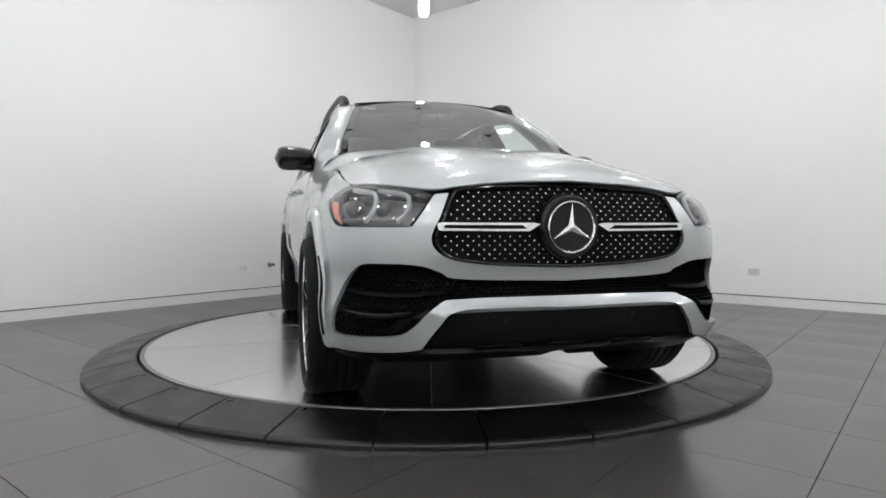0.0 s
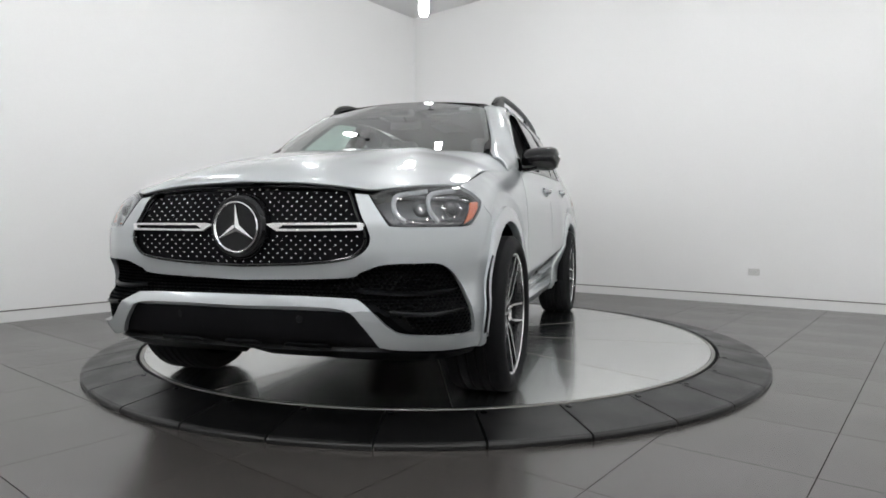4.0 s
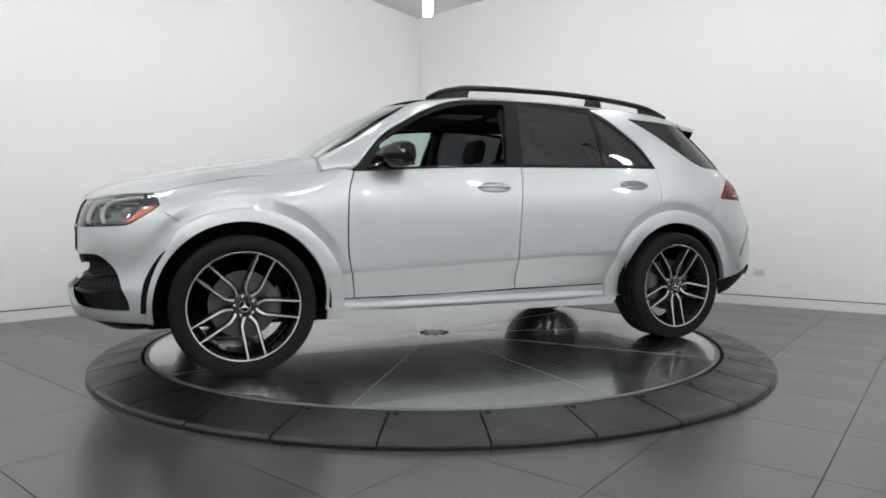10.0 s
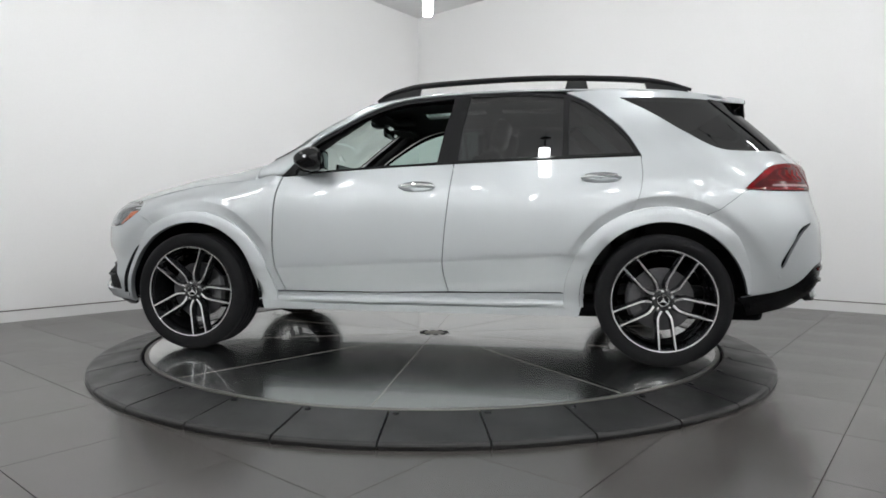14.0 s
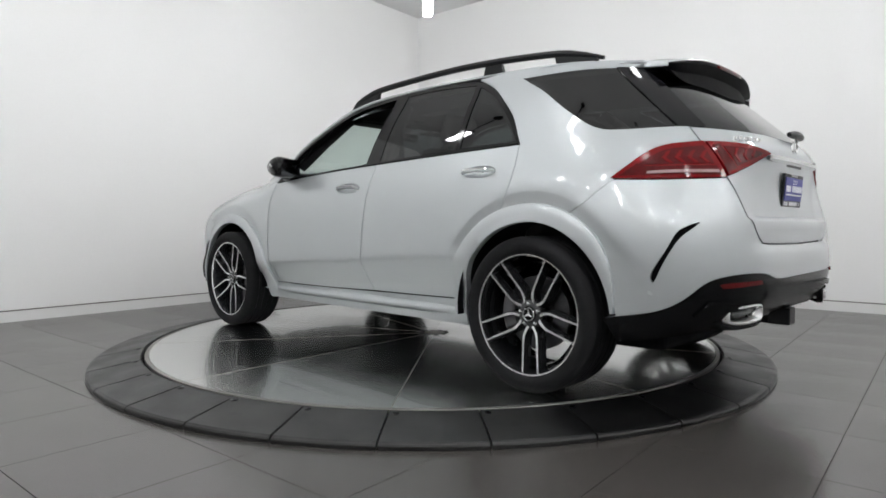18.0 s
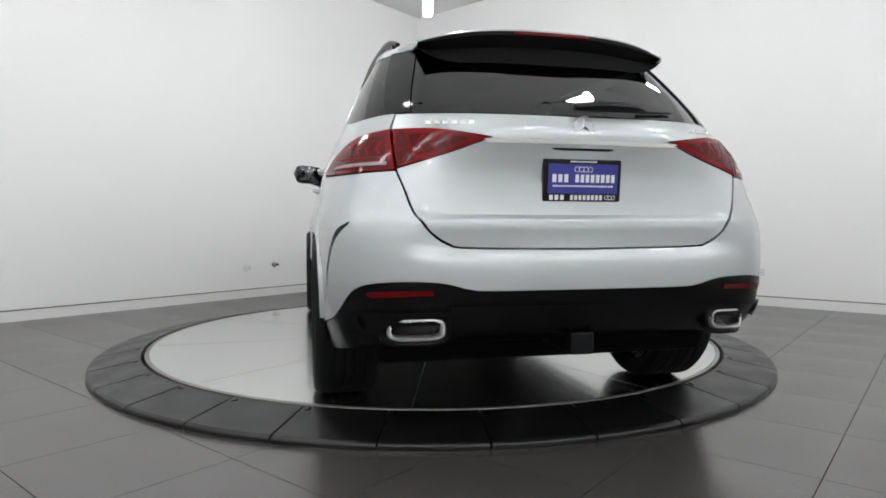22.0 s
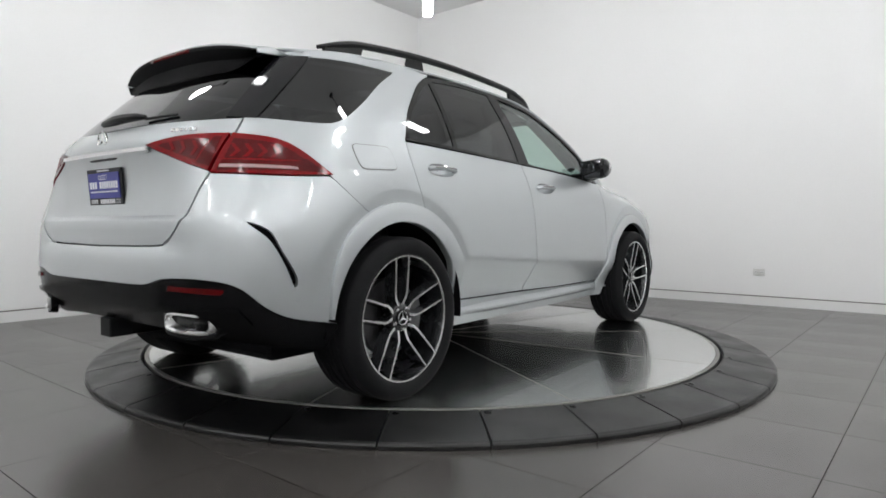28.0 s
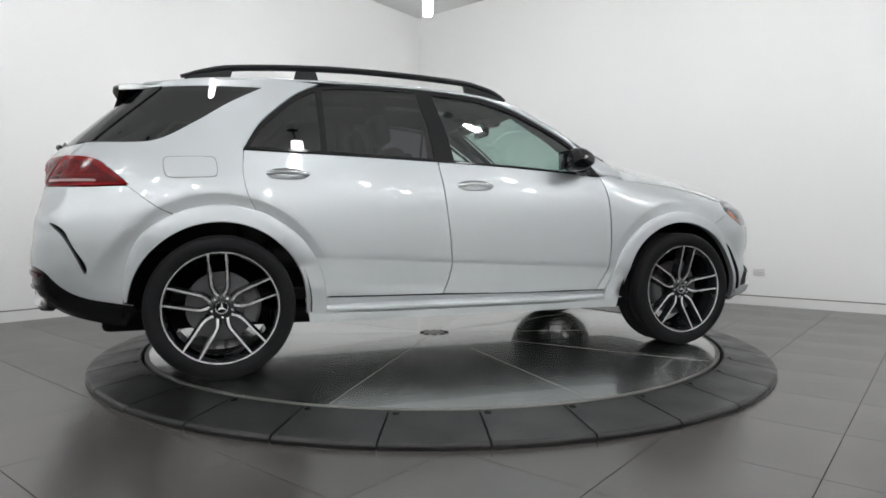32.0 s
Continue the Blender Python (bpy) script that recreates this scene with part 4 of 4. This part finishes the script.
# ---- mirrors, handles, fuel flap ----
for sg in (1, -1):
    mr = part("door_mirror", tube([(.745, sg * .862, 1.165), (.72, sg * .90, 1.168), (.69, sg * .94, 1.182)], [.055, .042, .046], 10, flat=.55), GLOSS, car, "gloss black door mirror with a bright strip")
    rows = []
    for i in range(13):
        k = i / 12
        y = .856 + .240 * k
        sh = (1 - abs(2 * k - 1) ** 4.5) ** .5 * (.86 + .14 * k) if 0 < k < 1 else .05
        hx, hz = .126 * max(sh, .08), .078 * max(sh, .08)
        cz = 1.229 + .008 * k
        rows.append([(.664 - .05 * k + hx * .92 * (abs(math.cos(a)) ** .75) * (1 if math.cos(a) > 0 else -.72), sg * y, cz + hz * (abs(math.sin(a)) ** .8) * (1 - .45 * max(0, math.cos(a)) if math.sin(a) > 0 else -1 + .30 * max(0, math.cos(a)))) for a in np.linspace(0, 2 * math.pi, 25)])
    sheet("mirror_shell", rows, GLOSS, mr)
    part("mirror_glass", block((.004, .15, .115), (.556, sg * .975, 1.231), .02, 3), MIRROR, mr, "dark mirror glass")
    part("indicator_strip", tube(smooth_line([(.716, sg * .92, 1.240), (.710, sg * .98, 1.244), (.684, sg * 1.05, 1.246), (.630, sg * 1.093, 1.244)], 5), .009, 8, flat=1.1), SATIN, mr, "bright indicator strip")
    for (hx, hz), door in zip(HANDLES, ("front_door", "rear_door")):
        d = [o for o in car.children if o.name.split(".")[0] == door and o.data.vertices[0].co.y * sg > 0][0]
        y = float(side(hx, hz))
        rings = []
        for k, deep in ((1.01, .002), (.97, .012), (.82, .024), (.5, .030), (.05, .031)):
            q = cup_line(hx, hz, k)
            ys = side(q[:, 0], q[:, 1]) - deep
            rings.append([(px, sg * float(py), pz) for (px, pz), py in zip(q, ys)] + [(q[0, 0], sg * float(ys[0]), q[0, 1])])
        sheet("handle_cup", rings, PAINT, d)
        hp = [(hx + .112, y - .002, hz + .006), (hx + .085, y + .016, hz + .010), (hx + .03, y + .026, hz + .012), (hx - .03, y + .027, hz + .012), (hx - .085, y + .018, hz + .009), (hx - .112, y - .002, hz + .004)]
        part("door_handle", tube([(a, sg * b, c) for a, b, c in smooth_line(hp, 5)], [.010] + [.0145] * 24 + [.010], 12, flat=.80), PAINT, d, "silver pull handle with a chrome strip")
        part("handle_strip", tube([(a, sg * (b + .012), c + .006) for a, b, c in smooth_line(hp, 5)[4:-4]], .0045, 6), CHROME, d)
fl = smooth_line([(-1.775, 1.150), (-1.76, 1.176), (-1.70, 1.181), (-1.60, 1.186), (-1.535, 1.184), (-1.515, 1.165), (-1.508, 1.110), (-1.515, 1.082), (-1.55, 1.073), (-1.65, 1.068), (-1.735, 1.065), (-1.765, 1.085)], 4, True)
panel("fuel_flap_gap", side_of(-1), fl, [], GAP, car, step=.03, thick=.002, off=.0012)
c = fl.mean(0)
panel("fuel_flap", side_of(-1), c + (fl - c) * np.array((.972, .94)), [], PAINT, car, "silver fuel flap", step=.03, thick=.003, off=.003)

# ---- wheels ----
def wheel(cx, sg, spin):
    w = new("wheel")
    w.parent = car
    w.matrix_basis = pose(cx, 0, HUB_Z, 0, 0, 0)
    f = lambda pr: [(r, sg * y) for r, y in pr]
    prof = [(.292, .955), (.300, .975), (.308, .984), (.325, .991), (.345, .992), (.364, .984), (.377, .968)]
    tread = []
    for k, y in enumerate(np.linspace(.958, .735, 31)):
        g = min(abs(y - q) for q in (.905, .862, .818, .775))
        tread.append((.3845 - .0006 * ((y - .84) / .1) ** 2 - (.008 if g < .0045 else 0), y))
    part("tyre", lathe(f(prof + tread + [(.372, .715), (.34, .70), (.30, .715)]), 72), TYRE, w, "black low-profile tyre")
    part("rim", lathe(f([(.300, .945), (.302, .966), (.297, .971), (.289, .969), (.284, .958), (.281, .93), (.272, .86), (.264, .76), (.290, .73)]), 72), RIMDARK, w, "black alloy rim with machined twin spokes")
    part("rim_lip", lathe(f([(.2985, .9695), (.2975, .9745), (.2905, .9735), (.2885, .9675)]), 72), ALLOY, w, "bright machined rim edge")
    part("rim_barrel", lathe(f([(.258, .93), (.262, .72)]), 48), RIMDARK, w)
    # each pair of arms leaves the hub at one point, spreads to a knee and runs on side by side
    way = smooth_line([(.046, .004), (.060, .0125), (.084, .028), (.112, .0385), (.16, .0415), (.22, .0435), (.2885, .0460)], 4)
    for k in range(5):
        ang = math.radians(spin + 72 * k)
        c, sn = math.cos(ang), math.sin(ang)
        put = lambda q, y: (-(c * q[0] - sn * q[1]) if sg > 0 else c * q[0] - sn * q[1], sg * y, sn * q[0] + c * q[1])
        for s in (1, -1):
            arm, face = [], []
            for i, q in enumerate(way):
                t = way[min(i + 1, len(way) - 1)] - way[max(i - 1, 0)]
                e = np.array((-t[1], t[0])) / np.hypot(*t)
                k0 = i / (len(way) - 1)
                hw, yy = .0078 - .0030 * k0, .936 + .031 * k0 ** 1.6
                arm.append([put((q + e * hw * o) * (1, s), yy + d) for o, d in ((-1.9, -.055), (-1.15, -.008), (-1.0, -.0005), (1.0, -.0005), (1.3, -.010), (2.9, -.055))])
                face.append([put((q + e * hw * o) * (1, s), yy + d) for o, d in ((-1.0, -.004), (-.92, .0010), (.92, .0010), (1.0, -.004))])
            sp = sheet("spoke", arm, RIMDARK, w)
            sheet("spoke_face", face, ALLOY, sp, "bright machined face")
    part("hub", lathe(f([(.075, .90), (.070, .935), (.058, .941), (.036, .941)]), 32), RIMDARK, w)
    part("centre_cap", lathe(f([(0, .950), (.034, .949), (.038, .945), (.039, .930)]), 28), GLOSS, w, "centre cap with a star")
    emblem(.033, .003, w, pose(0, .949 * sg, 0, 0, 0, 0 if sg > 0 else 180), SATIN, None, "cap_emblem", "small bright star")
    for k in range(5):
        a = math.radians(spin + 36 + 72 * k)
        part("wheel_bolt", lathe([(0, .014), (.0065, .013), (.0085, .004), (.009, 0)], 10), SATIN, w).matrix_basis = pose(-sg * .054 * math.cos(a) if sg > 0 else .054 * math.cos(a), .936 * sg, .054 * math.sin(a), 0, 0, 0 if sg > 0 else 180)
    part("brake_disc", lathe(f([(.07, .86), (.075, .875), (.10, .876), (.10, .868), (.185, .868), (.185, .836), (.08, .836)]), 48), DISC, w, "steel brake disc")
    a0 = math.radians(180 if cx > 0 else 0)
    cal = [[(r * math.cos(a), sg * y, r * math.sin(a)) for r, y in ((.125, .85), (.125, .893), (.150, .905), (.188, .902), (.205, .885), (.205, .83))] for a in np.linspace(a0 - .5, a0 + .5, 9)]
    sheet("caliper", cal, CALIPER, w, "grey brake caliper")
    return w


wheel(TRACK_X, 1, 66)
wheel(-TRACK_X, 1, 59)
wheel(TRACK_X, -1, 8)
wheel(-TRACK_X, -1, 22)
for ob in [o for o in car.children if o.name.split(".")[0] == "wheel"]:
    ob["label"] = "wide tyre on a black and machined twin-spoke alloy wheel"

# paper labels inside the top of the windscreen
for y in (-.47, .44):
    c = glass_top(y / .556) * .90 + glass_low(y / .556) * .10
    part("sticker", block((.002, .085, .022), (0, 0, 0), 0), WHITE, car, "small white paper label").matrix_basis = pose(float(c[0]) + .006, float(c[1]), float(c[2]) - .002, 0, 52, 0)


# ---- cabin, seen through the glass ----
part("cabin_floor", block((2.6, 1.5, .06), (-.5, 0, .42), .02), CARPET, car)
dash = part("dashboard", block((.50, 1.46, .30), (.86, 0, 1.02), .09, 4), LEATHER, car, "black dashboard")
part("instrument_panel", block((.02, .62, .13), (.64, .20, 1.185), .006), GLOSS, dash)
part("firewall", block((.06, 1.45, .6), (1.06, 0, .75), .01), SHELL, car)
for sg in (1, -1):
    panel("door_trim", side_of(sg), outline([(.88, .45), (.86, 1.125)], [(.86, 1.125), (-.25, 1.185), (-1.35, 1.215)], [(-1.35, 1.215), (-1.2, .9), (-1.0, .45)], [(-1.0, .45), (.88, .45)]), [], LEATHER, car, step=.08, thick=.05, off=-.09)
    seat = part("front_seat", block((.52, .52, .18), (-.02, sg * .37, .66), .07, 4), LEATHER, car, "black leather front seat")
    lean = Matrix.Translation((-.30, sg * .37, .72)) @ pose(0, 0, 0, 0, -16, 0)
    part("seat_back", block((.16, .52, .62), (0, 0, .31), .07, 4, lean), LEATHER, seat)
    part("side_bolster", join(block((.14, .09, .52), (.05, .22, .30), .04, 3, lean), block((.14, .09, .52), (.05, -.22, .30), .04, 3, lean)), LEATHER, seat)
    part("headrest", block((.11, .27, .20), (0, 0, .75), .05, 4, lean), LEATHER, seat)
    for y in (-.06, .06):
        part("headrest_post", tube([lean @ Vector((0, y, .60)), lean @ Vector((0, y, .68))], .007, 8), CHROME, seat)
    part("seat_belt", tube([(-.30, sg * .70, 1.40), (-.33, sg * .705, 1.1), (-.30, sg * .70, .6)], .018, 6, flat=.3), CARPET, car)
    part("pillar_trim", tube([(-.26, sg * .60, 1.60), (-.25, sg * .685, 1.42), (-.24, sg * .755, 1.20)], .04, 8), LINER, car)
    part("pillar_trim", tube([(.80, sg * .72, 1.26), (.60, sg * .655, 1.42), (.36, sg * .585, 1.585)], .035, 8), LINER, car)
    part("pillar_trim", tube([(-1.00, sg * .62, 1.60), (-1.2, sg * .68, 1.42), (-1.38, sg * .76, 1.22)], .055, 8), LINER, car)
    part("cargo_side", block((.62, .05, .45), (-1.72, sg * .66, .90), .02), CARPET, car)
rear = part("rear_bench", block((.50, 1.30, .16), (-1.0, 0, .64), .06, 4), LEATHER, car, "black leather rear bench")
lean = Matrix.Translation((-1.28, 0, .70)) @ pose(0, 0, 0, 0, -20, 0)
part("bench_back", block((.15, 1.30, .58), (0, 0, .29), .06, 4, lean), LEATHER, rear)
for y in (-.42, 0, .42):
    part("bench_headrest", block((.10, .25, .15), (0, y, .655), .04, 3, lean), LEATHER, rear)
part("cargo_floor", block((.95, 1.3, .05), (-1.9, 0, .72), .01), CARPET, car)
part("cargo_cover", block((.85, 1.28, .02), (-1.85, 0, 1.10), .006), CARPET, car)
# headliner with the roof window
hl_rows = [[(x, .55 * s, float(roof_mid(x)) - .034 * s * s - .05) for s in np.linspace(-1, 1, 17)] for x in np.linspace(.44, -1.95, 20)]
sheet("headliner", hl_rows, LINER, car)
for x0, x1 in ((.10, -.36), (-.48, -.90)):
    sheet("roof_window", [[(x, .12 * s, float(roof_mid(x)) - .005 * s * s - .054) for s in np.linspace(-1, 1, 9)] for x in np.linspace(x0, x1, 6)], ROOFWIN, car, "grey roof window seen from below")
st = part("steering_wheel", tube([(.47 + .07 * math.sin(a), .37 + .185 * math.cos(a), 1.03 + .17 * math.sin(a)) for a in np.linspace(0, 2 * math.pi, 33)[:-1]], .017, 10, closed=True), LEATHER, car, "black leather steering wheel")
part("steering_boss", block((.06, .16, .13), (.50, .37, 1.02), .03, 3, None), LEATHER, st)
part("steering_spoke", join(block((.02, .30, .03), (.49, .37, 1.03), .008), block((.02, .03, .16), (.46, .37, .95), .008)), LEATHER, st)
mi = part("interior_mirror", block((.03, .24, .065), (.40, 0, 1.525), .015, 3), GLOSS, car, "black interior mirror")
part("mirror_stem", tube([(.41, 0, 1.55), (.45, 0, 1.60)], .012, 8), DARK, mi)
part("sensor_housing", block((.12, .14, .05), (.47, 0, 1.60), .02, 3, None), DARK, car)
part("roof_console", block((.20, .18, .04), (.30, 0, 1.615), .015, 3), LINER, car)
for y in (.36, -.36):
    part("sun_visor", block((.16, .36, .018), (.36, y, 1.578), .008), LINER, car)


# ---- floor tiles ----
TU, TV = .600, .592
iu0, iu1 = math.floor((U_NEAR + 1.12) / TU), math.ceil((U_FAR + 1.12) / TU)
iv0, iv1 = math.floor((V_FAR - .944) / TV), math.ceil((V_NEAR - .944) / TV)


def tile_mesh(a0, a1, b0, b1):
    e, z = .0018, FLOOR
    v, f = [], []
    for inset, zz in ((0, z - .0035), (0, z)):
        for u, w in ((a0 + e + inset, b0 + e + inset), (a1 - e - inset, b0 + e + inset), (a1 - e - inset, b1 - e - inset), (a0 + e + inset, b1 - e - inset)):
            v.append((u, w, zz))
    f += [(i, (i + 1) % 4, 4 + (i + 1) % 4, 4 + i) for i in range(4)]
    f.append((4, 5, 6, 7))
    return v, f


full = None
for i in range(iu0, iu1):
    for j in range(iv0, iv1):
        a0, a1 = -1.12 + TU * i, -1.12 + TU * (i + 1)
        b0, b1 = .944 + TV * j, .944 + TV * (j + 1)
        c = plan((a0 + a1) / 2, (b0 + b1) / 2)
        ca0, ca1, cb0, cb1 = max(a0, U_NEAR), min(a1, U_FAR), max(b0, V_FAR), min(b1, V_NEAR)
        if ca1 - ca0 < .02 or cb1 - cb0 < .02:
            continue
        whole = (ca0, ca1, cb0, cb1) == (a0, a1, b0, b1)
        if whole and full is not None:
            t = part("tile", full, TILE, floor)
        else:
            mid = ((ca0 + ca1) / 2, (cb0 + cb1) / 2)
            vv, ff = tile_mesh(ca0 - mid[0], ca1 - mid[0], cb0 - mid[1], cb1 - mid[1])
            vv = [tuple(U * u + V * w + Vector((0, 0, zz))) for u, w, zz in vv]
            t = part("tile", (vv, [q[::-1] for q in ff]), TILE, floor)
            if whole:
                full = t.data
        t.location = plan((ca0 + ca1) / 2, (cb0 + cb1) / 2)


def motions():
    """The plate and the car on it turn together at an even pace."""
    turn = lambda t: pose(0, 0, 0, 0, 0, TURN_START + TURN_RATE * t)
    times = [i * .5 for i in range(65)]
    walk(table, [(t, turn(t)) for t in times])
    walk(car, [(t, turn(t) @ Matrix.Translation((*CAR_SHIFT, 0))) for t in times])


motions()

■ ■ ■ ■

## Aim of the exercise
Filter out all lines lacking the word "with" and copy the rest.

## Output of the exercise
Continue the Blender Python (bpy) script that recreates this scene with part 4 of 4. This part finishes the script.
    mr = part("door_mirror", tube([(.745, sg * .862, 1.165), (.72, sg * .90, 1.168), (.69, sg * .94, 1.182)], [.055, .042, .046], 10, flat=.55), GLOSS, car, "gloss black door mirror with a bright strip")
        part("door_handle", tube([(a, sg * b, c) for a, b, c in smooth_line(hp, 5)], [.010] + [.0145] * 24 + [.010], 12, flat=.80), PAINT, d, "silver pull handle with a chrome strip")
    part("rim", lathe(f([(.300, .945), (.302, .966), (.297, .971), (.289, .969), (.284, .958), (.281, .93), (.272, .86), (.264, .76), (.290, .73)]), 72), RIMDARK, w, "black alloy rim with machined twin spokes")
    part("centre_cap", lathe(f([(0, .950), (.034, .949), (.038, .945), (.039, .930)]), 28), GLOSS, w, "centre cap with a star")
# headliner with the roof window